Sales is business but business is not sales. A business needs sales to survive; in fact, that is its very reason for existence —to sell. But. That does not make sales the business.
The tension that hurts companies most
This tension between sales logic (what closes sales now) and business logic (what sustains the firm over time) is possibly the cause of more frustration, turnover, and missed opportunities than any other internal conflict. Salespeople feel ignored. Leaders feel misunderstood. And neither side is entirely wrong.
Why? Because business is not sales, yet too many in sales treat it as if it were.
The 7Ps test: is it sales or business?
To help you, the sales person, appreciate the difference, know this: If it involves changing any of these 7Ps, it is business, not sales, related. The 7 are product (what you are selling), price, place (distribution), promotion (marketing), physical evidence (proof you exist, like a website, branded pen or office; typical when selling a service), people (staff), and process (how the business does what it does).
A salesperson can recommend a change to any of these. But only the business can authorize it. And that authorization comes with a weight the sales floor rarely sees.
Recognizing that business is not sales means accepting that not every good sales idea is a good business decision.
Business is not sales. Why size changes everything
The bigger the business, the more intensely each of these magnifies the differences between sales and business.
For example, on a dime, a hawker can change the road he is selling on to one that has higher traffic. If you are selling logbook loans, you can decide to change the parking lot you have been ‘camping’ at—or add to it—without the business getting affected. That is sales agility.
A bank, however, cannot decide halfway through the day to shut down a branch because, “As the relationship manager I have observed that fewer customers have been walking in this week.”
That branch is tied to leases, compliance, staffing matters, brand presence, and legal obligations. What looks like inefficiency to sales is, to the business, a fixed reality that must be managed, not abandoned.
The classic sales complaint
Few salespeople can distinguish the difference between sales and business hence complaints like, “We should increase our rate of return. We are losing business to them (other Investment firm) because they give a much higher return.” Others, go ahead and state, “We should create a product like theirs.”
Read: Have facts about rivals when engaging customer

On the surface—at least to a salesperson—it looks like an open-and-shut case. The competitor is winning. Copy them. Or beat them. Simple.
And so, she quickly gets frustrated when explanations and resistance follows. “You say you want feedback from the ground and when we give it, you don’t act on it. What’s the use?”
Thermometer, not vaccine: Are you built for it?
Well, the use is this: feedback helps us examine whether we are competing sustainably. And we use it as a thermometer not vaccine —it tells us something is wrong but does not tell us the right cure.”

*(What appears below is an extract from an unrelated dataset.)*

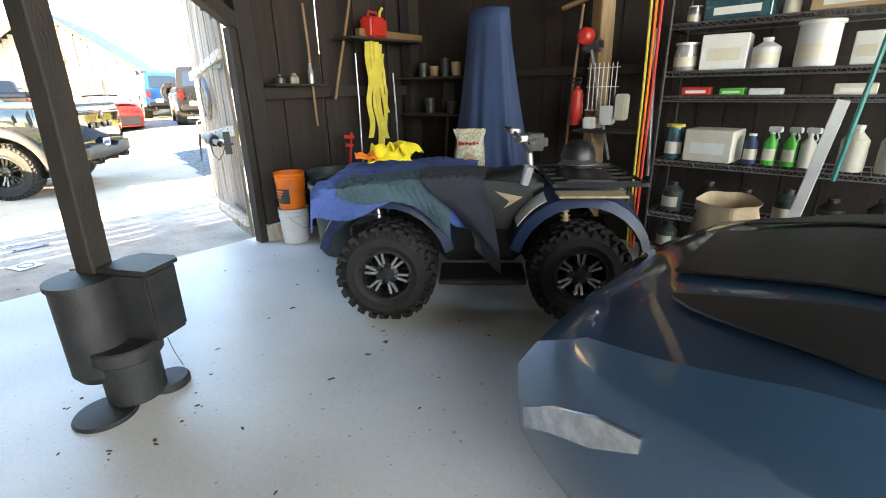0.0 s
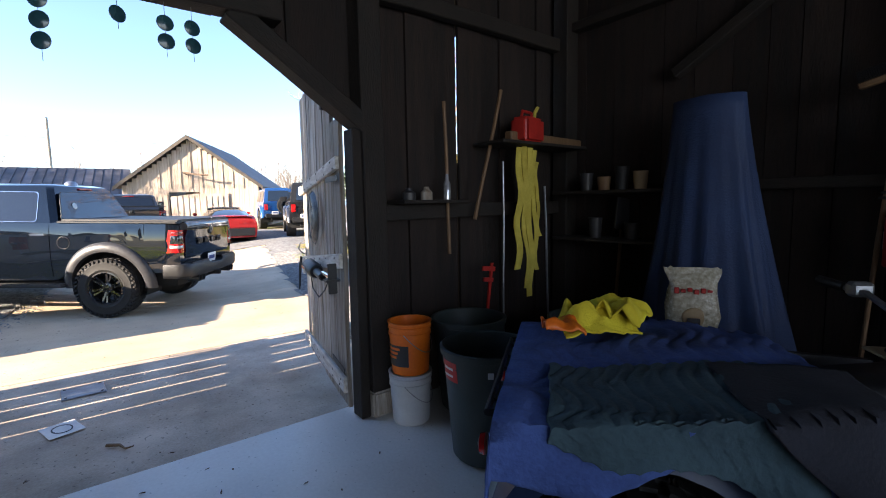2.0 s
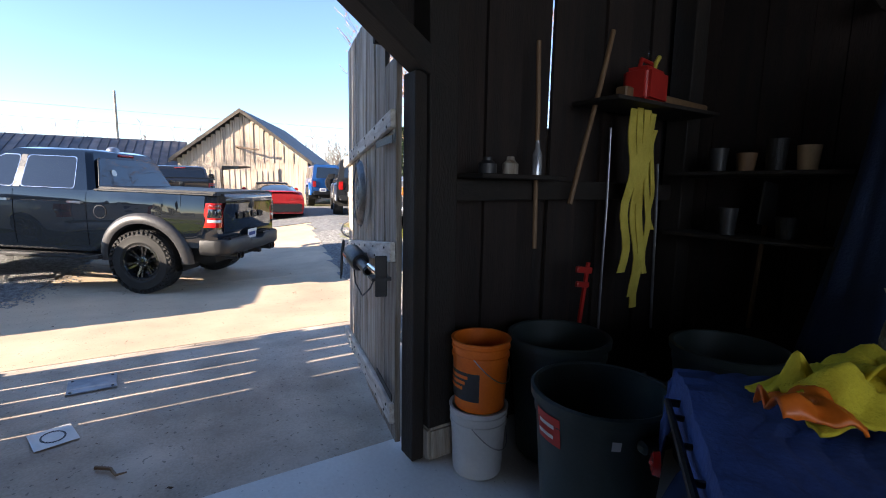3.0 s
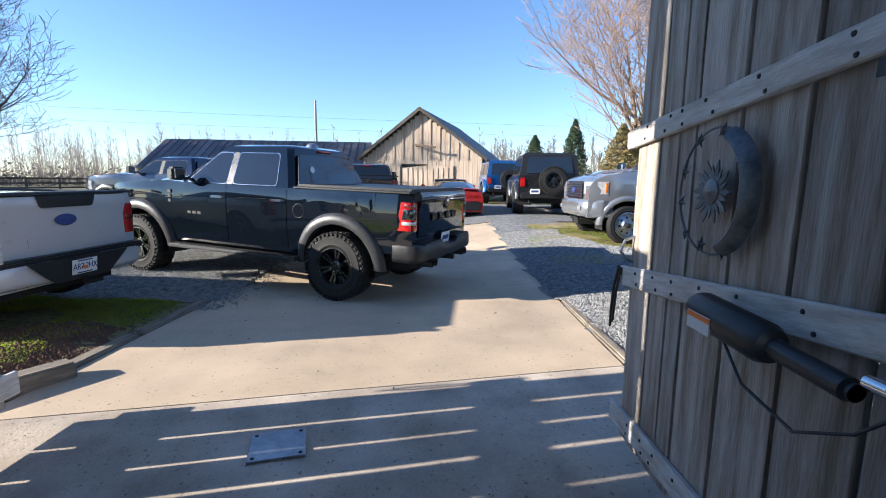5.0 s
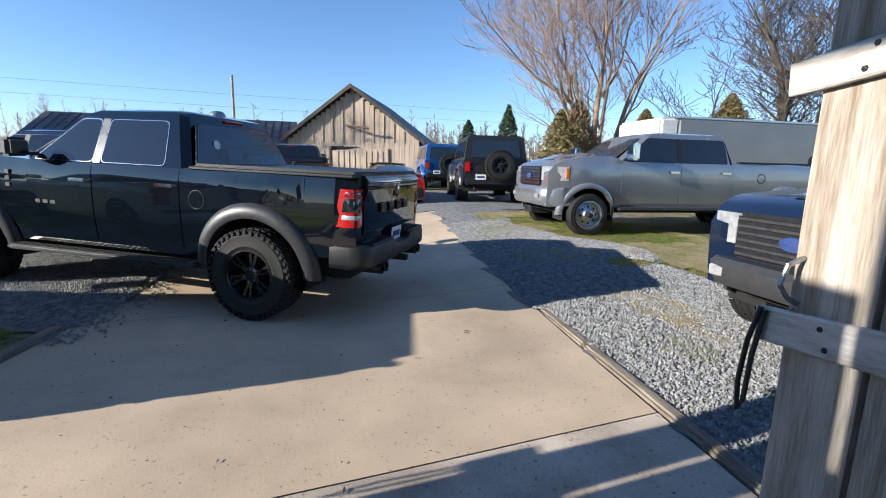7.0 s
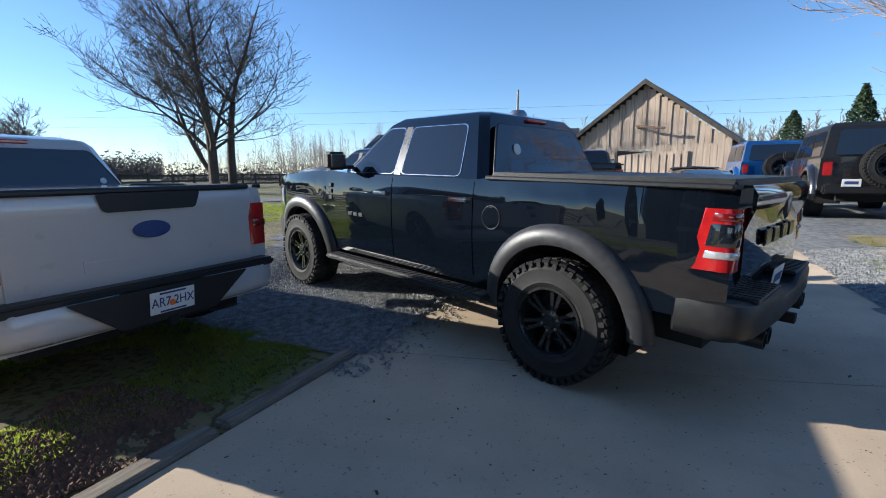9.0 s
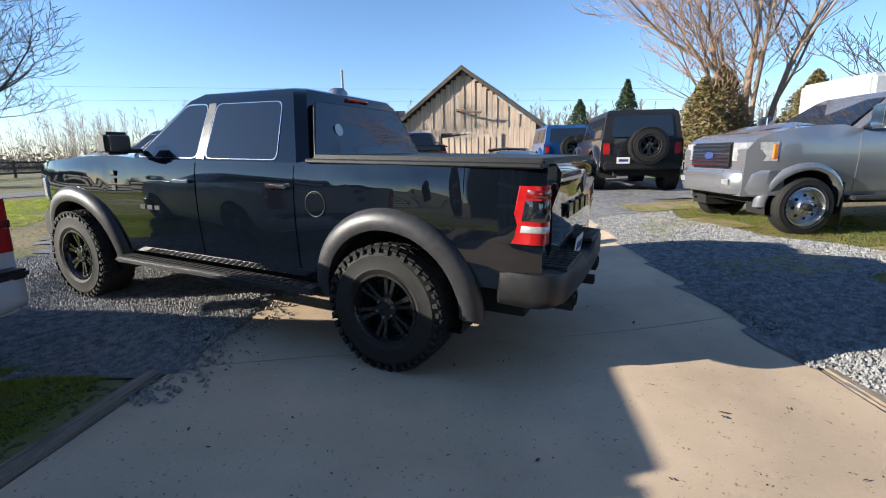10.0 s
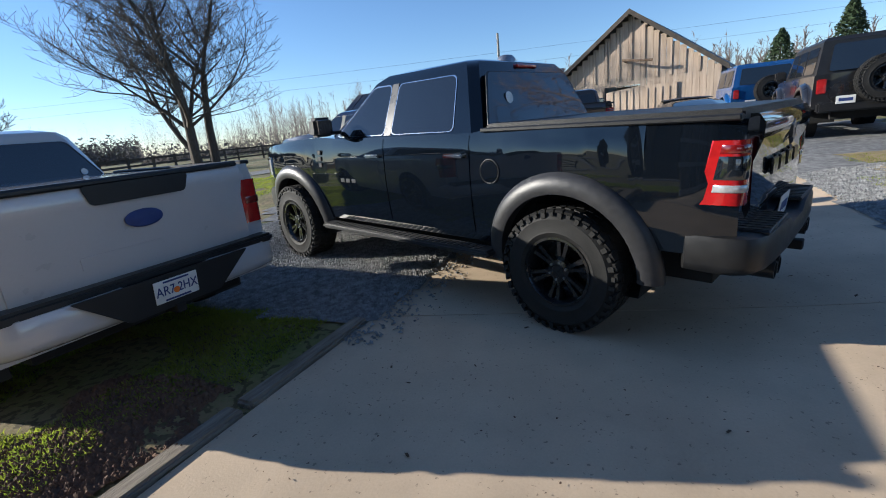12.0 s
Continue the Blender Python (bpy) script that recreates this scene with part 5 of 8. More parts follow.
beam("wall_brace", (-3.5, YN - .08, 2.55), (-2.2, YN - .08, 3.35), .1, .08, M_BEAM, "slanting dark brace on the board wall")
beam("pine_post", (-1.96, 4.40, 0), (-2.03, 4.44, 3.6), .15, .14, M_PINE, "tan pine post with dark knots")
post = beam("barn_post", (-2.785, .455, .02), (-2.82, .53, TOP), .12, .11, M_BEAM, "dark timber post rising through an iron stove")
bm = bmesh.new()
lathe(bm, [(0, 0), (.27, 0), (.27, .028), (.22, .05), (0, .05)], 28)
for v in bm.verts:
    v.co.x *= .8
single("post_collar", bm, M_BEAM, pose(-2.85, .55, 2.12, 3, 2, 20), "dark oval wooden collar round the timber post", "collar")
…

Understanding that business is not sales means understanding this: that a higher rate of return might mean higher risk—regulatory, credit, or market risk that the competitor is willing to carry but we are not. Because we are not built for it. A similar product might require new licenses, money we don’t have, or a completely different operational process.
Blindly copying a competitor often erodes differentiation and starts a race to the bottom.
And could lose you your existing customers. “We left. We became too small for you. You used to know our name, but nowadays you just know our balance.”
Short-term sales vs. Long-term business
Typically impatient, salespeople think short term: “What will close the next sale?”
Business thinks longer term: “What will keep the lights on, the company compliant, profitable, and distinct three years from now?”
This is the clearest proof that business is not sales – the time horizon alone is fundamentally different.
A better way: from ultimatums to observations
None of this means sales feedback is unwelcome.
On the contrary, it is vital. But great salespeople learn to escalate observations, not ultimatums. Instead of “We must copy their product,” try: “We are losing sales on rate of return. Here are three examples. Can we explore why our risk tolerance differs from theirs?” A business case.
Or, for a Shariah compliant bank, “Can we come up with a Shariah compliant credit card. We have already lost this (amount of business) because we don’t have a credit card.”
Or, “We can increase our turn-around time by half just by changing this approval step which I think is redundant?”
That moves the conversation from frustration to problem-solving. It also shows you understand how the business runs – that you truly grasp why business is not sales.
Business is not sales
Sales is the mouth of the business—essential, urgent, and loud. But the mouth does not run the body. The body runs the mouth. And the body has to breathe, digest, heal, and last beyond any single season of selling.
Understand the difference, and you stop being frustrated. You start being heard.
Because once you accept that business is not sales, you stop fighting the business – and start helping it win.